* [What you should do]: The listing must be reproduced in full, exactly as it stands.

* [Data]:

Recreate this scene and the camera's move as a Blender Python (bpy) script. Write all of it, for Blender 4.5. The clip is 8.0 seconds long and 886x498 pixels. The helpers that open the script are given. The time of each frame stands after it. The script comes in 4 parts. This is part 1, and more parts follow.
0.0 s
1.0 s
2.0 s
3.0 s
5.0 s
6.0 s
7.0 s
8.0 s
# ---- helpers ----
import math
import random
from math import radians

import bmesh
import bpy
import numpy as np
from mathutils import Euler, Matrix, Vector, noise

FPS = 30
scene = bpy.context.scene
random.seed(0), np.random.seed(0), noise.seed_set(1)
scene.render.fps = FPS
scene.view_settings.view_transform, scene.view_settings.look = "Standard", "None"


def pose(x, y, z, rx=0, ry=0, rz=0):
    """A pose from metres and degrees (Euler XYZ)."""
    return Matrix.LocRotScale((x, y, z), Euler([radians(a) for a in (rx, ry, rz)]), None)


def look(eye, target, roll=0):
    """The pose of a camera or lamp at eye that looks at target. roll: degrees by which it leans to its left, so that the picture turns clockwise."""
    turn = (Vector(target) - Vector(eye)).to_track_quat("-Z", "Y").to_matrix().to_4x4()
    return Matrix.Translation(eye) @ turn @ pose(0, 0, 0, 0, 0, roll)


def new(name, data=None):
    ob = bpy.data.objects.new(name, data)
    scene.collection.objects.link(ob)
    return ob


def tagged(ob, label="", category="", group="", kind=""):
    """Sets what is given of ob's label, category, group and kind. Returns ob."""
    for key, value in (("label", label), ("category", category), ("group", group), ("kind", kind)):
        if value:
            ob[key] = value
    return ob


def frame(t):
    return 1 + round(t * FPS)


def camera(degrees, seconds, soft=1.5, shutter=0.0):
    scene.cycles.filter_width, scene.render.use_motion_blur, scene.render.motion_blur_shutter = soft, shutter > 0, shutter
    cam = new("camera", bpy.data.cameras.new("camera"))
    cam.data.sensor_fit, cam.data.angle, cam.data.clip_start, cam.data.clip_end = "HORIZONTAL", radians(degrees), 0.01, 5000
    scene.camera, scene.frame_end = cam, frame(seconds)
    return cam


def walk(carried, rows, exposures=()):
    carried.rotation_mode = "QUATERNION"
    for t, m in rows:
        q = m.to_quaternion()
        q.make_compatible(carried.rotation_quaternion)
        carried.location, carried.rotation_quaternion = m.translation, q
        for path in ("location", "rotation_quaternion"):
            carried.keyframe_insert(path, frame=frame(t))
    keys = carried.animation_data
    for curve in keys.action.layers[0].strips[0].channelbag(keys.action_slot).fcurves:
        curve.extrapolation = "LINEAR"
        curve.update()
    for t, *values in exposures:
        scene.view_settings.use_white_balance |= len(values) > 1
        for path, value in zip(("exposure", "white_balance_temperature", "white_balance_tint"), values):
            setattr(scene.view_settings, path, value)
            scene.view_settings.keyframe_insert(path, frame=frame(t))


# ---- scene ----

* [Final result]:
Recreate this scene and the camera's move as a Blender Python (bpy) script. Write all of it, for Blender 4.5. The clip is 8.0 seconds long and 886x498 pixels. The helpers that open the script are given. The time of each frame stands after it. The script comes in 4 parts. This is part 1, and more parts follow.
0.0 s
1.0 s
2.0 s
3.0 s
5.0 s
6.0 s
7.0 s
8.0 s
# ---- helpers ----
import math
import random
from math import radians

import bmesh
import bpy
import numpy as np
from mathutils import Euler, Matrix, Vector, noise

FPS = 30
scene = bpy.context.scene
random.seed(0), np.random.seed(0), noise.seed_set(1)
scene.render.fps = FPS
scene.view_settings.view_transform, scene.view_settings.look = "Standard", "None"


def pose(x, y, z, rx=0, ry=0, rz=0):
    """A pose from metres and degrees (Euler XYZ)."""
    return Matrix.LocRotScale((x, y, z), Euler([radians(a) for a in (rx, ry, rz)]), None)


def look(eye, target, roll=0):
    """The pose of a camera or lamp at eye that looks at target. roll: degrees by which it leans to its left, so that the picture turns clockwise."""
    turn = (Vector(target) - Vector(eye)).to_track_quat("-Z", "Y").to_matrix().to_4x4()
    return Matrix.Translation(eye) @ turn @ pose(0, 0, 0, 0, 0, roll)


def new(name, data=None):
    ob = bpy.data.objects.new(name, data)
    scene.collection.objects.link(ob)
    return ob


def tagged(ob, label="", category="", group="", kind=""):
    """Sets what is given of ob's label, category, group and kind. Returns ob."""
    for key, value in (("label", label), ("category", category), ("group", group), ("kind", kind)):
        if value:
            ob[key] = value
    return ob


def frame(t):
    return 1 + round(t * FPS)


def camera(degrees, seconds, soft=1.5, shutter=0.0):
    scene.cycles.filter_width, scene.render.use_motion_blur, scene.render.motion_blur_shutter = soft, shutter > 0, shutter
    cam = new("camera", bpy.data.cameras.new("camera"))
    cam.data.sensor_fit, cam.data.angle, cam.data.clip_start, cam.data.clip_end = "HORIZONTAL", radians(degrees), 0.01, 5000
    scene.camera, scene.frame_end = cam, frame(seconds)
    return cam


def walk(carried, rows, exposures=()):
    carried.rotation_mode = "QUATERNION"
    for t, m in rows:
        q = m.to_quaternion()
        q.make_compatible(carried.rotation_quaternion)
        carried.location, carried.rotation_quaternion = m.translation, q
        for path in ("location", "rotation_quaternion"):
            carried.keyframe_insert(path, frame=frame(t))
    keys = carried.animation_data
    for curve in keys.action.layers[0].strips[0].channelbag(keys.action_slot).fcurves:
        curve.extrapolation = "LINEAR"
        curve.update()
    for t, *values in exposures:
        scene.view_settings.use_white_balance |= len(values) > 1
        for path, value in zip(("exposure", "white_balance_temperature", "white_balance_tint"), values):
            setattr(scene.view_settings, path, value)
            scene.view_settings.keyframe_insert(path, frame=frame(t))


# ---- scene ----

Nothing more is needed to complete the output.